Playworks

Playworks logo

Playworks is a national, nonprofit organization that bolsters learning by providing safe, healthy, and inclusive play opportunities for school children to transform children’s social and emotional health. Playworks partners with elementary schools, districts, and afterschool programs to integrate games into recess to encourage every child on the playground to be included.1

Research has shown that play is essential to child development, and quality recess and playtime helps them return to the classroom more focused and ready to learn. Playworks sends trained, full-time coaches to low-income schools to turn recess and playtime into a positive learning opportunity.2 These coaches provide play and physical activity through these components of the Playworks program:

  • Recess time allows Playworks coaches to take advantage of the inherent play opportunities and to move kids off the sidelines and engage them in inclusive play.
  • Leadership development has students working together to learn games, fair play, and positive conflict resolution. The Playworks Junior Coach program allows them to teach these skills and lessons to their classmates.
  • Class game time is a weekly schedule of class game activities between periods of recess. The curriculum includes basic sports, playground, and cooperative games as well as lessons on physical fitness, health, safety, and violence prevention.
  • Interscholastic/Development Sports Leagues promote teamwork and empathy through games like basketball, soccer, and volleyball.3

Founded by Jill Vialet under the name Sport4Kids in 1996, the name was changed to Playworks in July 2009.4 The idea for starting the organization came while Jill was waiting to meet with a principal of an elementary school, who was occupied with three boys who had gotten into trouble at recess. The program’s goal was to provide a solution for educators who were frustrated by the consistent problems that occurred during recess and were carried into the classroom. The first year they worked with two schools, and in 2005, the organization was awarded a $4.4 million grant from the Robert Wood Johnson Foundation, followed by an additional $18.7 million investment, which supported their expansion.5

By 2011, Playworks had trained, full-time program coaches at 250 low-income urban schools in 15 cities. Some of their early achievements included sending more than 30 staff members to Houston, Texas, to provide children displaced by Hurricane Katrina with the chance to play.
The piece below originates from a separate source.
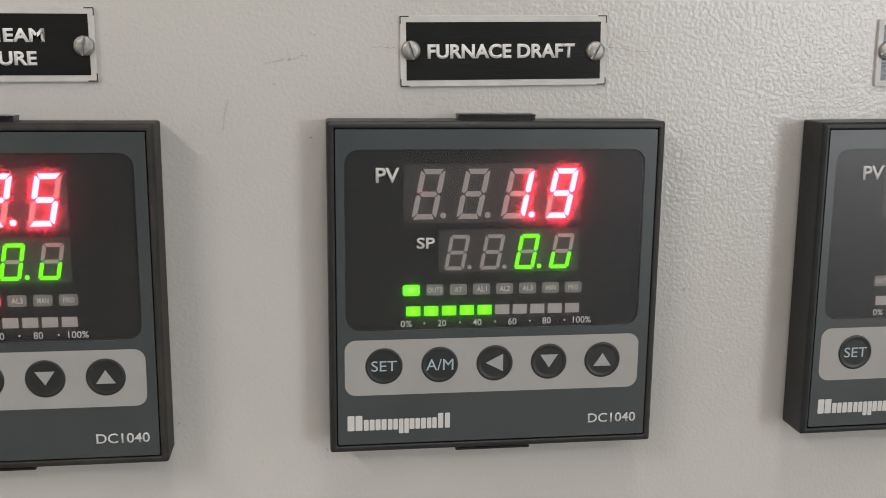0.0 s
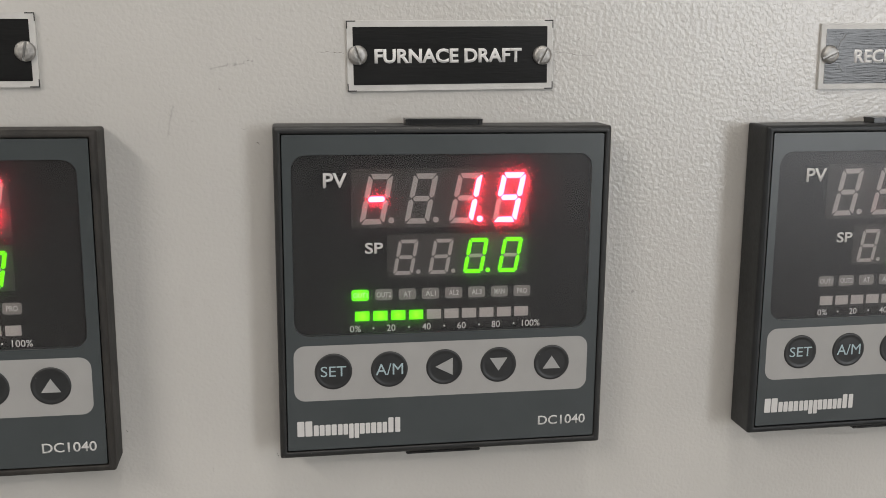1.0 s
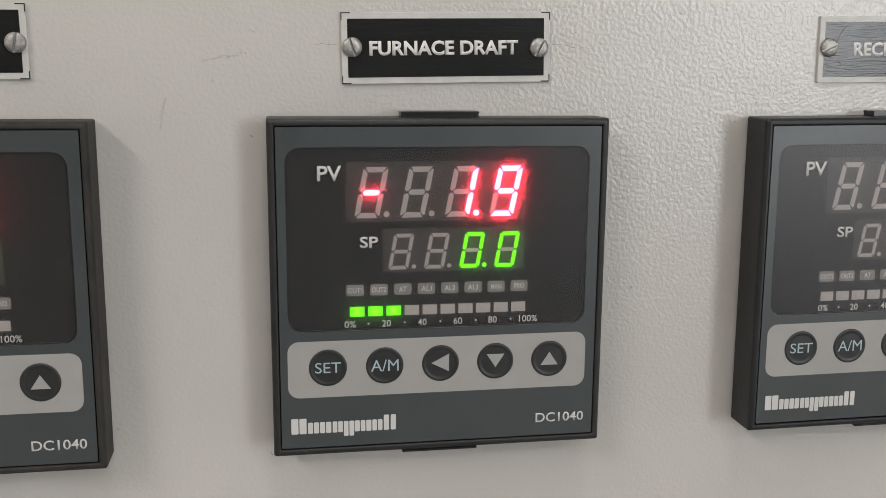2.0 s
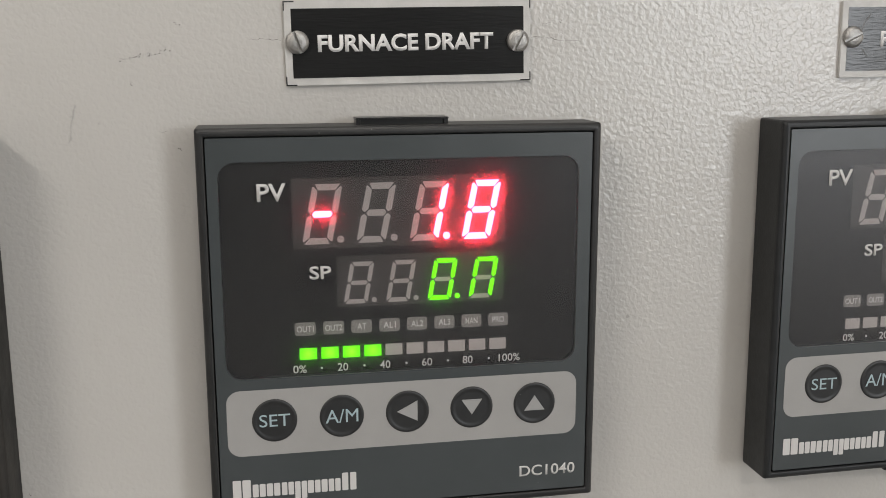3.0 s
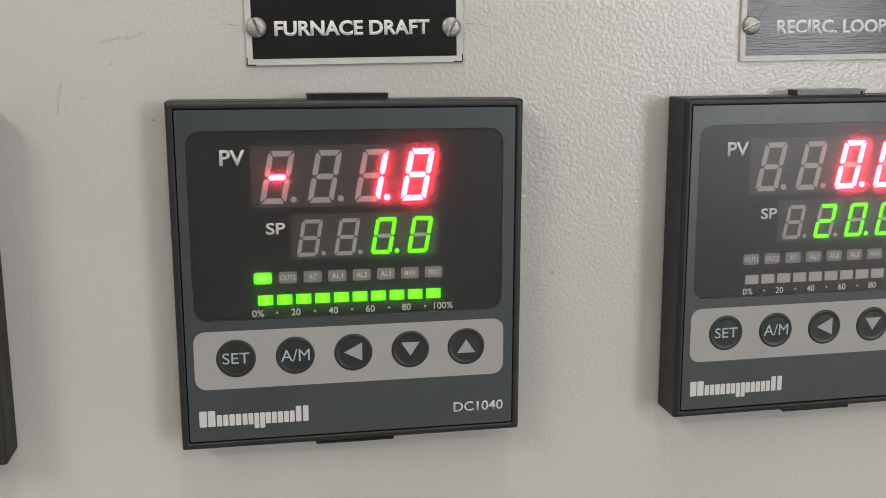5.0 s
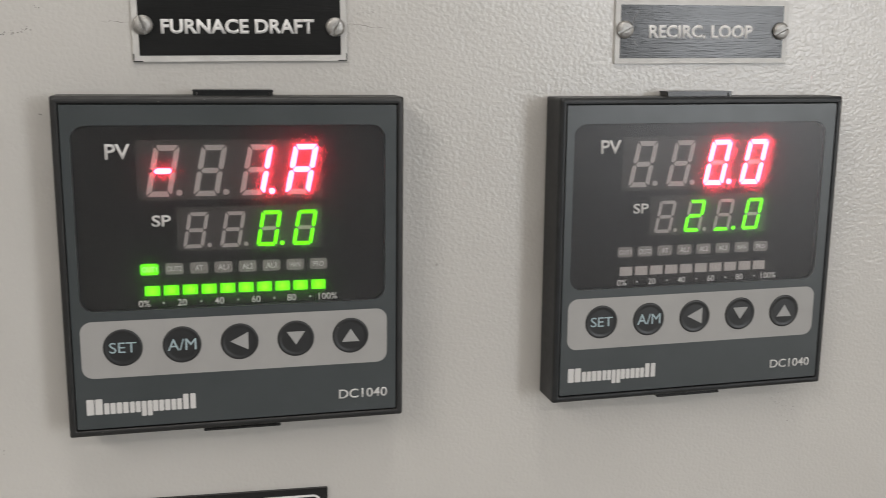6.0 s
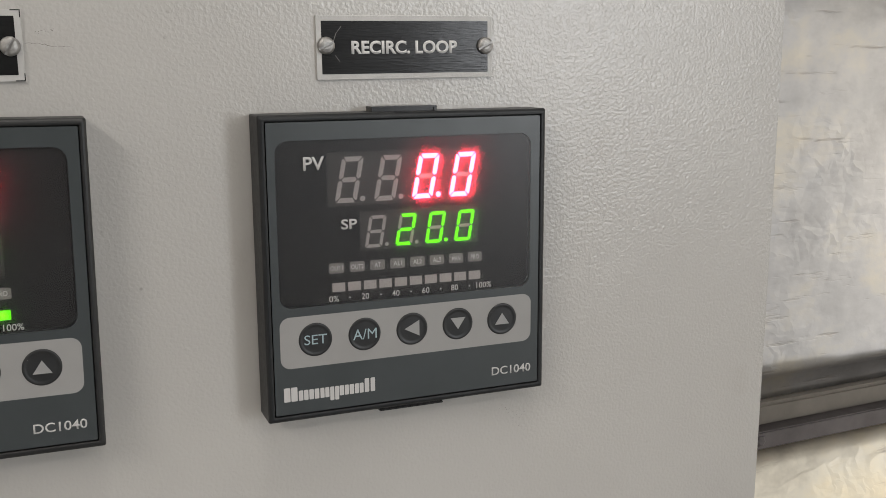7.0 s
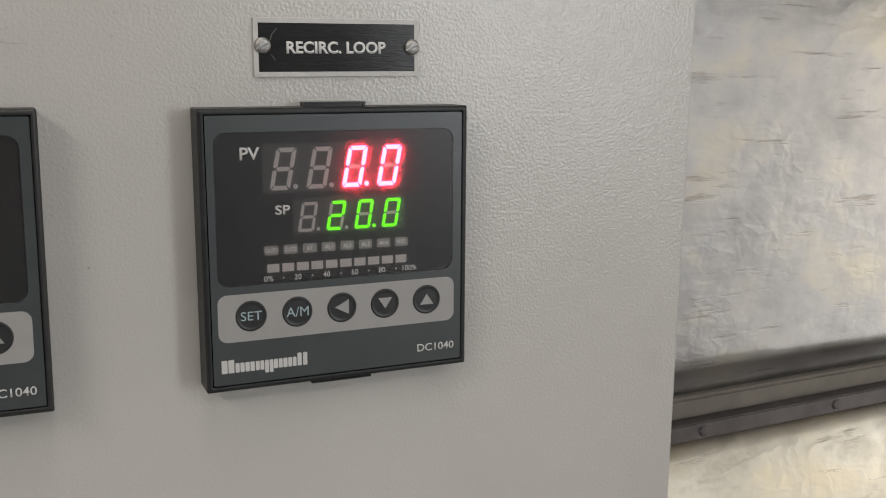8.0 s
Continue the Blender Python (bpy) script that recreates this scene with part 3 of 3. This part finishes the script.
def room():
    x0, x1, y0, y1, top = -2.4, 2.0, -5.2, 1.0, 2.9
    walls = (("floor", (x0 - 0.2, x1 + 0.2, y0 - 0.2, y1 + 0.2, -0.2, 0.0), CONCRETE, "grey concrete floor", "floor"),
             ("ceiling", (x0 - 0.2, x1 + 0.2, y0 - 0.2, y1 + 0.2, top, top + 0.2), CEILING, "white painted ceiling", "ceiling"),
             ("wall_north", (x0 - 0.2, x1 + 0.2, y1, y1 + 0.2, 0.0, top), PLASTER, "painted plaster wall", "wall"),
             ("wall_south", (x0 - 0.2, x1 + 0.2, y0 - 0.2, y0, 0.0, top), DIM_HALL, "unseen wall, coloured dark for the dim hall behind", "wall"),
             ("wall_west", (x0 - 0.2, x0, y0, y1, 0.0, top), PLASTER, "painted plaster wall", "wall"))
    for name, b, material, label, category in walls:
        ob = part(name, box(bmesh.new(), *b), material, None)
        tagged(ob, label, category, kind="structure")
    bm = bmesh.new()
    openings = ((-4.15, -2.65, 1.22, 2.58), (-0.83, 0.27, 0.45, 1.75))
    start = y0
    for a, b, lo, hi in openings:
        box(bm, x1, x1 + 0.2, start, a, 0, top)
        box(bm, x1, x1 + 0.2, a, b, 0, lo)
        box(bm, x1, x1 + 0.2, a, b, hi, top)
        start = b
    box(bm, x1, x1 + 0.2, start, y1, 0, top)
    tagged(part("wall_east", bm, PLASTER, None), "painted plaster wall with two window openings", "wall", kind="structure")
    for number, (a, b, lo, hi) in enumerate(openings, 1):
        win = thing(f"window_{number}", pose(0, 0, 0), "white-framed window in the plaster wall", "window", kind="structure")
        panes = 2
        for k in range(panes + 1):
            y = a + (b - a - 0.05) * k / panes
            part("window_frame", box(bmesh.new(), x1 + 0.08, x1 + 0.13, y, y + 0.05, lo, hi, 0.004), FRAME, win)
        part("window_sill", box(bmesh.new(), x1 - 0.03, x1 + 0.07, a, b, lo, lo + 0.03, 0.004), FRAME, win)
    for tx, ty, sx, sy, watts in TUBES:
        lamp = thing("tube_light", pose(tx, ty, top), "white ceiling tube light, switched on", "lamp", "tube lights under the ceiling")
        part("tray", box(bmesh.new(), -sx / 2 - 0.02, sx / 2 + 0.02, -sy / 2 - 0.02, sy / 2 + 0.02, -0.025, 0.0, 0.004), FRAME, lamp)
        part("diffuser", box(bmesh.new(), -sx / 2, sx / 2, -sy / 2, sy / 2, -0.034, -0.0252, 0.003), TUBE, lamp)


# ---- put together ----
control_cabinet()
temperature_controller("left", pose(-0.14176, 0, HEIGHT - 0.00065), "black and grey panel controller, red and green digits lit, dusty bezel", "  2.5", "  0.0", 0, ("AL2",), DUSTY_HOUSING)
temperature_controller("middle", pose(0, 0, HEIGHT), "black and grey panel controller, red minus and green bar lit", "- 1.9", "  0.0", 5, ("OUT1",), WORN_HOUSING)
temperature_controller("right", pose(0.14395, 0, HEIGHT + 0.0001, 0, -0.44, 0), "clean black and grey panel controller reading 0.0 and 20.0", "  0.0", " 20.0", 0, (), HOUSING)

name_plate(pose(-0.1399, 0, HEIGHT + 0.0675, 0, -0.5, 0), "black engraved two-line name plate above the dusty controller", 60.2, 19.8, 1.7,
           (("", 0.6, 5.4, 0.7, 4.3), ("EAM", 6.2, 16.9, 0.65, 4.35), ("", -3.5, 3.8, -5.5, -1.8), ("URE", 4.6, 14.5, -5.55, -1.75)),
           ((-27.0, -0.3, 75), (27.1, -0.3, 80)), ((1, 1), (1, -1)))
name_plate(pose(0.0032, 0, HEIGHT + 0.0672, 0, -0.95, 0), "black engraved name plate reading furnace draft", 60.0, 19.7, 1.75,
           (("FURNACE DRAFT", -22.2, 20.6, -2.1, 2.0),), ((-27.0, 0.3, 108), (26.7, -0.2, 62)), ((-1, 1), (1, 1), (1, -1), (-1, -1)))
recirc = name_plate(pose(0.14735, 0, HEIGHT + 0.0681, 0, -0.8, 0), "black engraved name plate reading recirc. loop, scratched by a screw", 60.1, 19.8, 1.7,
           (("RECIRC. LOOP", -18.7, 17.4, -2.1, 2.1),), ((-27.0, 0.6, 25), (27.3, 0.3, 25)), ())
for x0, z0, x1, z1 in ((-21.9, 6.5, -23.6, 4.4), (-23.6, 4.4, -24.5, 1.9), (-24.0, -2.4, -22.6, -4.3)):
    d = Vector((z1 - z0, x0 - x1)).normalized() * 0.11
    bm = bmesh.new()
    slab(bm, [((x0 - d.x) * MM, (z0 - d.y) * MM), ((x0 + d.x) * MM, (z0 + d.y) * MM), ((x1 + d.x) * MM, (z1 + d.y) * MM), ((x1 - d.x) * MM, (z1 - d.y) * MM)], -0.00105, -0.00107)
    part("scratch", bm, SCRATCHED, recirc, "pale scratch beside the screw")
insulated_duct()


def lower_plate():
    lp = thing("name_plate", pose(-0.009, 0, HEIGHT - 0.0895, 0, 1.4, 0), "black name plate with a thin rounded white border line", "name plate", "name plates on the cabinet front")
    part("plate", slab(bmesh.new(), [(x * MM, z * MM) for x, z in outline(-35, 35, -15, 15, 0.3, 2)], 0.0, -0.0012, 0.00015), PLATE_BLACK, lp)
    a, b = outline(-33, 33, -13, 13, 2.6), outline(-32.3, 32.3, -12.3, 12.3, 2.0)
    bm = bmesh.new()
    rings = [[(x * MM, y, z * MM) for x, z in pts] for pts, y in ((a, -0.0011), (a, -0.00125), (b, -0.00125), (b, -0.0011))]
    loft(bm, rings)
    part("border_line", bm, PLATE_INK, lp, "thin white border line")


lower_plate()
room()

# ---- what changes on the displays: each lamp tile turns its lit or unlit side out ----
CHANGES = {
    ("middle", "bar5"): ((1.0, 0), (3.2, 1)), ("middle", "bar4"): ((1.8, 0), (3.0, 1)), ("middle", "bar6"): ((3.6, 1),), ("middle", "bar7"): ((3.8, 1),),
    ("middle", "bar8"): ((4.0, 1),), ("middle", "bar9"): ((4.6, 1),), ("middle", "bar10"): ((5.0, 1),),
    ("middle", "lampOUT1"): ((0.7, 0), (0.8, 1), (1.8, 0), (3.7, 1)),
    ("middle", "P4e"): ((2.4, 1), (6.1, 0)), ("middle", "P1g"): ((0.0, 0), (0.1, 1)),
    ("middle", "S4a"): ((0.0, 0), (0.1, 1), (3.5, 0), (3.6, 1)), ("middle", "S4b"): ((0.0, 0), (0.1, 1), (3.5, 0), (3.6, 1)),
    ("middle", "S4f"): ((0.0, 0), (0.1, 1), (3.5, 0), (3.6, 1)), ("middle", "S4d"): ((3.0, 0), (3.1, 1)), ("middle", "S3d"): ((3.5, 0), (3.6, 1)),
    ("middle", "P4d"): ((6.0, 0), (6.1, 1)),
    ("middle", "P4f"): ((6.5, 0), (6.6, 1)), ("middle", "P4b"): ((6.5, 0), (6.6, 1)),
    ("left", "S4a"): ((0.0, 0), (0.1, 1)), ("left", "S4b"): ((0.0, 0), (0.1, 1)), ("left", "S4f"): ((0.0, 0), (0.1, 1)),
    ("right", "S3a"): ((6.0, 0), (6.1, 1)), ("right", "S3b"): ((6.0, 0), (6.1, 1)), ("right", "S3c"): ((6.0, 0), (6.1, 1)),
    ("right", "S3e"): ((6.0, 0), (6.1, 1)), ("right", "S3f"): ((6.0, 0), (6.1, 1)),
    ("right", "S2g"): ((6.5, 0), (6.6, 1)), ("right", "S2e"): ((6.5, 0), (6.6, 1)), ("right", "P3a"): ((7.5, 0), (7.6, 1)),
}


def motions():
    for key, changes in CHANGES.items():
        ob, place, upright, on = TILES[key]
        changes = list(changes)
        if changes[0][0] == 0.0:
            on = bool(changes.pop(0)[1])
        turn = 0 if on else 180
        rows = [(0.0, turn)]
        for t, state in changes:
            if t - 0.1 > rows[-1][0] + 0.01:
                rows.append((t - 0.1, turn))
            rows += [(t - 2 / 30, turn + 60), (t - 1 / 30, turn + 120), (t, turn + 180)]
            turn += 180
        rows.append((8.0, turn))
        walk(ob, [(t, tile_pose(place, upright, a)) for t, a in rows])


motions()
In 2009, Playworks hosted PLAY ON, a national conference on play in San Francisco, California. Playworks coaches and staff also led games at the annual White House Easter Egg Roll for the first time in 2009. Playworks was also invited to become part of Michelle Obama’s Let’s Move initiative in 2010.6

In 2010, Playworks partnered with California’s Stockton Unified School District in a district-wide initiative to train campus security assistants (CSAs) at all of their 43 public K-8 schools. In six months, the CSAs received 25 hours of professional development training and coaching skills. The objective was to create a systematic approach for how students move throughout the school day, including recess, where it was found that most conflicts occur and was most likely to spill over into the classroom. When the chaos from the playground was removed with Playworks’ coaching techniques, performance and test scores rose significantly. One positive and unforeseen impact was that as the CSAs became proactive and engaged the kids in games and physical activity, the students viewed them as role models instead of as the police.7

Over the years Playworks grew to serve more schools in 23 major cities across the United States.8 By 2018, Playworks had expanded to nearly 700 employees in 23 offices around the country. They reached 1.25 million children at 2,500 elementary schools that year, the majority from low-income families and neighborhoods.9

  • 1. “Press Kit. About Playworks.” Playworks. < https://www.playworks.org/about/press-kit/ > 31 Oct. 2018.
  • 2. “Playworks 2017-2018 School Year Media Fact Sheet.” Playworks. < https://www.playworks.org/wp-content/uploads/2018/01/Playworks-Fact-Sheet-2017-2018.pdf > 31 Oct. 2018.
  • 3. “Playworks Coach.” Playworks. < https://www.playworks.org/services/playworks-coach/ > 31 Oct. 2018.
  • 4. “Our Story.” Playworks. 31 Oct. 2018.
  • 5. Hess, Frederick. “Straight Up Conversation: Playworks CEO and Founder Jill Vialet.” EducationNext. < https://www.educationnext.org/straight-conversation-playworks-ceo-founder-jill-vialet/ > 31 Oct. 2018.
  • 6. “History & Milestones.” Playworks. < https://www.playworks.org/about/what-we-do/history-milestones/ > 31 Oct. 2018.
  • 7. “Putting Our Heads Together, 2010 Annual Report.” Playworks. 23 Feb. 2011.
  • 8. Op. cit., “Press Kit. About Playworks.”